Investors have grown increasingly wary of the recovery following several disappointing economic numbers recently. More than two-thirds of readers polled by CNBC.com had expected the jobs number to be worse than economists had predicted.
"[E]conomic data rarely move in a consistent pattern ... 0we should not be surprised that there are bumps in the road," Joel Naroff of Naroff Economic Advisors wrote in a note to clients. "Unfortunately, investors want the latest data to always be better than the previous ones and that is unrealistic. Thus, they react wildly."
Naroff and other economists pointed out that a huge chunk of September's job losses came from the government and therefore, private-payroll losses weren't as bad as the headline number would make it seem.

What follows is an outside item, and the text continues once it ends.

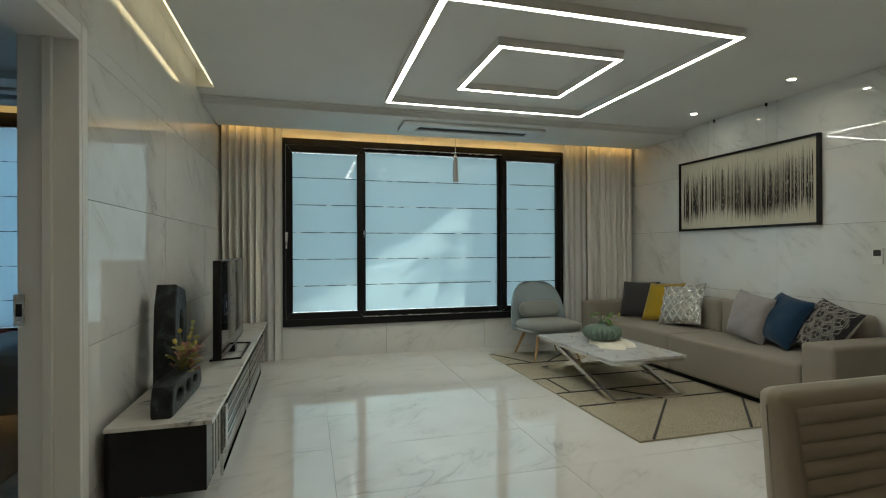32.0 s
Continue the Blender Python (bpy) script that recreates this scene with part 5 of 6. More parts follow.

"If, as I suspect, the October numbers turn out to be a lot better, we will all come back to the conclusion that the economy is moving out of the recession but the recovery is likely to be quite sluggish," Naroff said.
Today's slide came after the Dow dropped 203 pointsThursday in the market's worst decline since before the summer rally.
Wal-Mart shares ticked higher after Chairman Rob Walton warned that the retailer would ride out what is expected to be a slow US recovery, while its Asian operations should do better.
Speculation continued to swirl over the fate of CNBC.com parent General Electric.
GE CEO Jeff Immelt told reporters the company is in ongoing talks for either a partnership or initial public offering for the NBC Universal unit. CNBC reported Thursday that one plan under consideration would see cable giant Comcast take a 51 percent stake in the company.
CIT Group is launching a debt-exchange plan in hopes of avoiding a bankruptcy filing.
First Solar will be a stock to watch because it is replacing Wyeth in the S&P 500 at an undetermined date. Wyeth is being bought by Pfizer .
Crude oil futures , which have consistently tracked stock market movement, also tumbled after the US jobs report.
World markets fell in anticipation of the weak jobs report, with France's CAC-40 suffering the worst loss at 1.1 percent.
The International Olympic Committee will announce the host city for the 2016 Olympics at 1pm ET, with President Obama in Copenhagen to make his pitch for Chicago's bid.